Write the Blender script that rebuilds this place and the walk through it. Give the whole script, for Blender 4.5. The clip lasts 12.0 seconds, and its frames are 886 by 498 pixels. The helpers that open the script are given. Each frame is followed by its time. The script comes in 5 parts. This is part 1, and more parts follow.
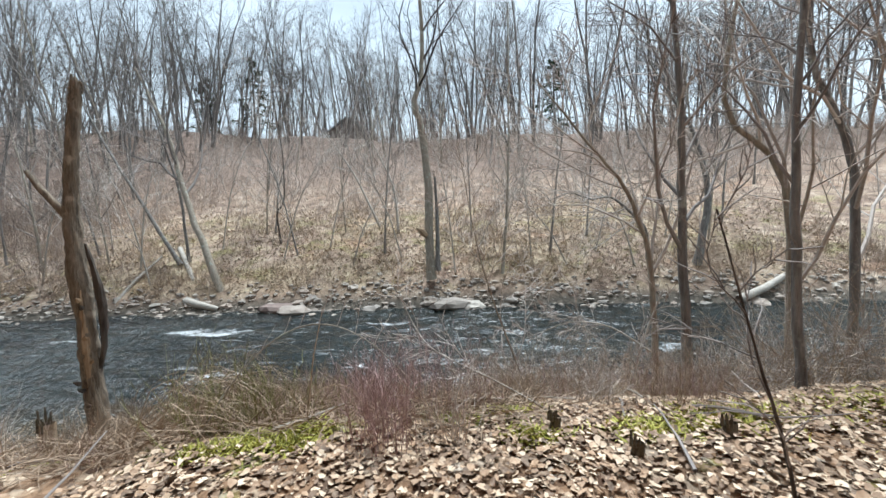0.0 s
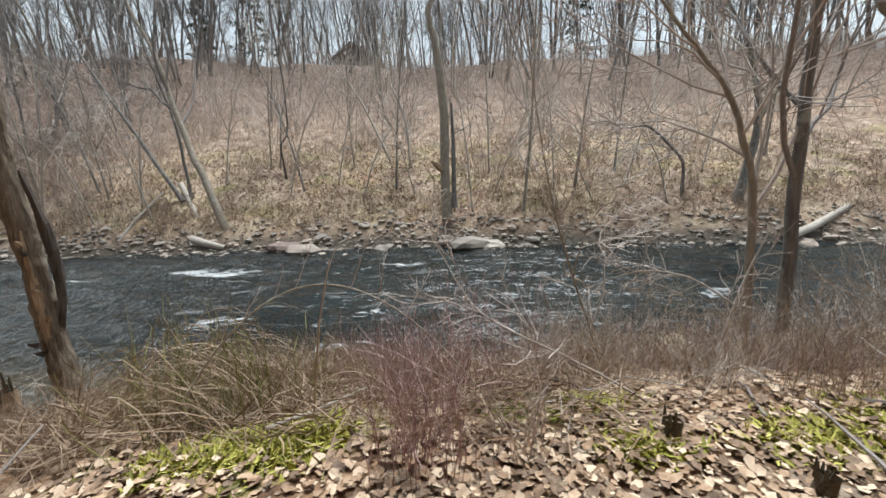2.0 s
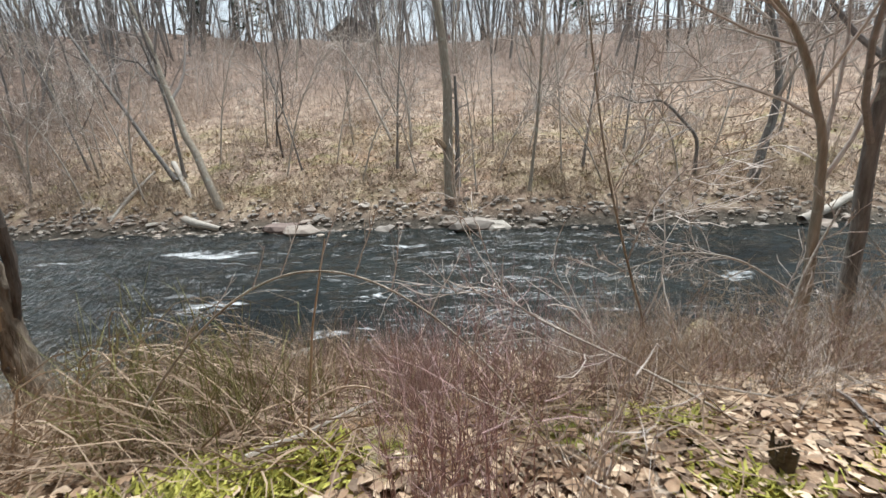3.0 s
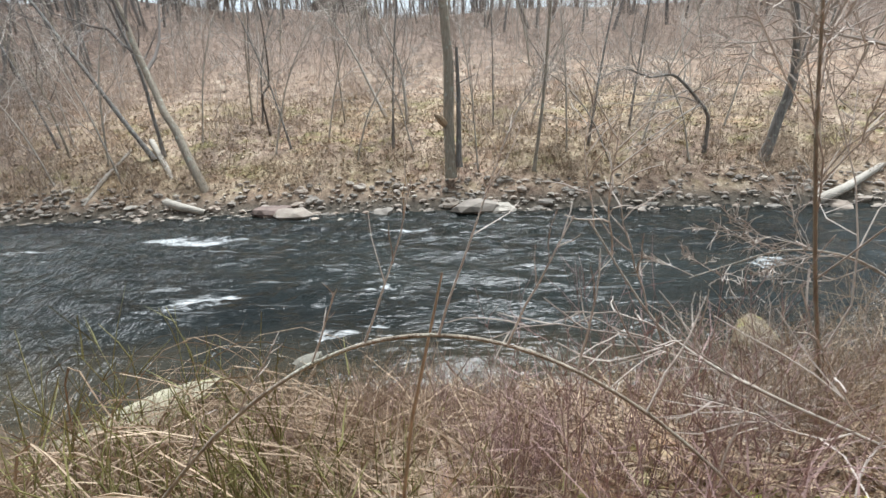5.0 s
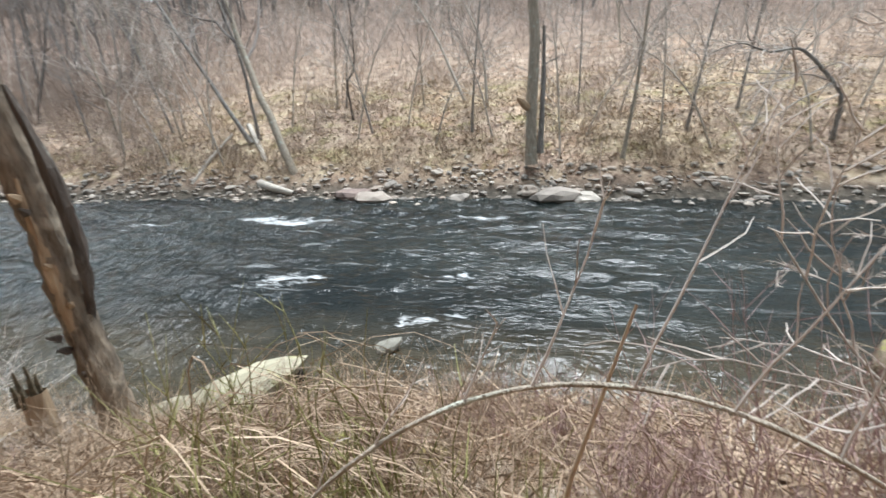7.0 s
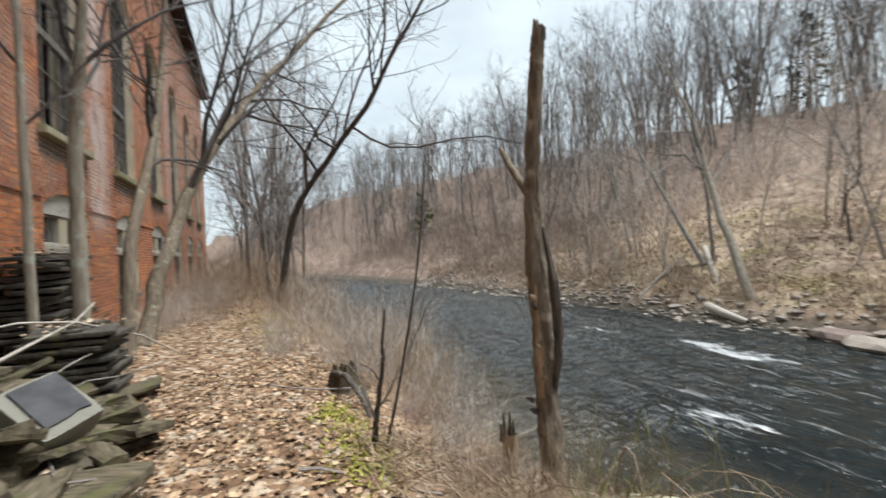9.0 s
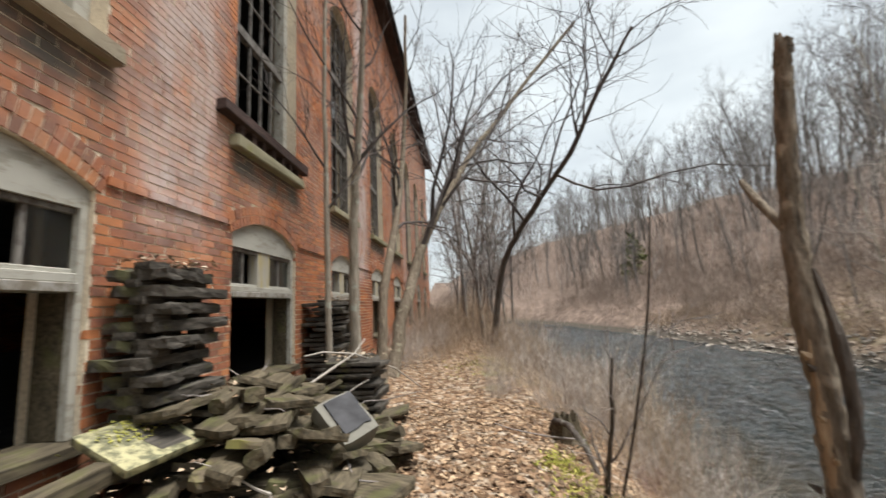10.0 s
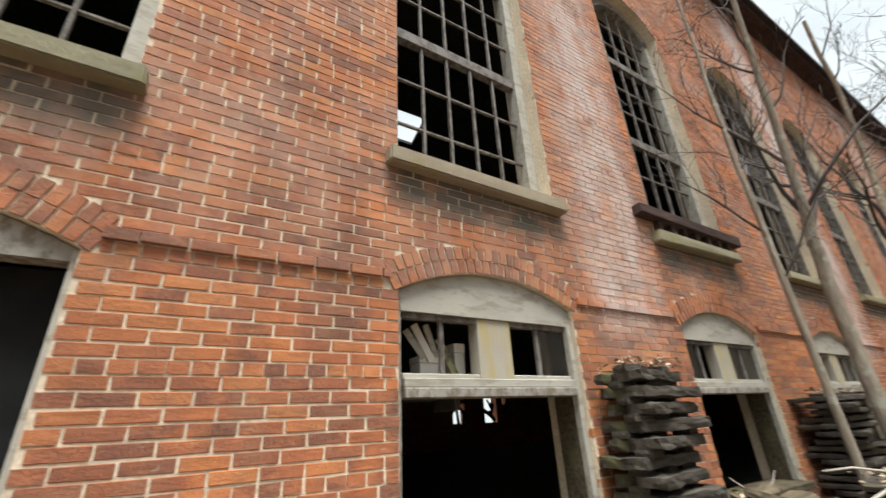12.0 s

**Job:**
Restate the whole listing above exactly, except for its images.

**Solution for this exercise:**
Write the Blender script that rebuilds this place and the walk through it. Give the whole script, for Blender 4.5. The clip lasts 12.0 seconds, and its frames are 886 by 498 pixels. The helpers that open the script are given. Each frame is followed by its time. The script comes in 5 parts. This is part 1, and more parts follow.
0.0 s
2.0 s
3.0 s
5.0 s
7.0 s
9.0 s
10.0 s
12.0 s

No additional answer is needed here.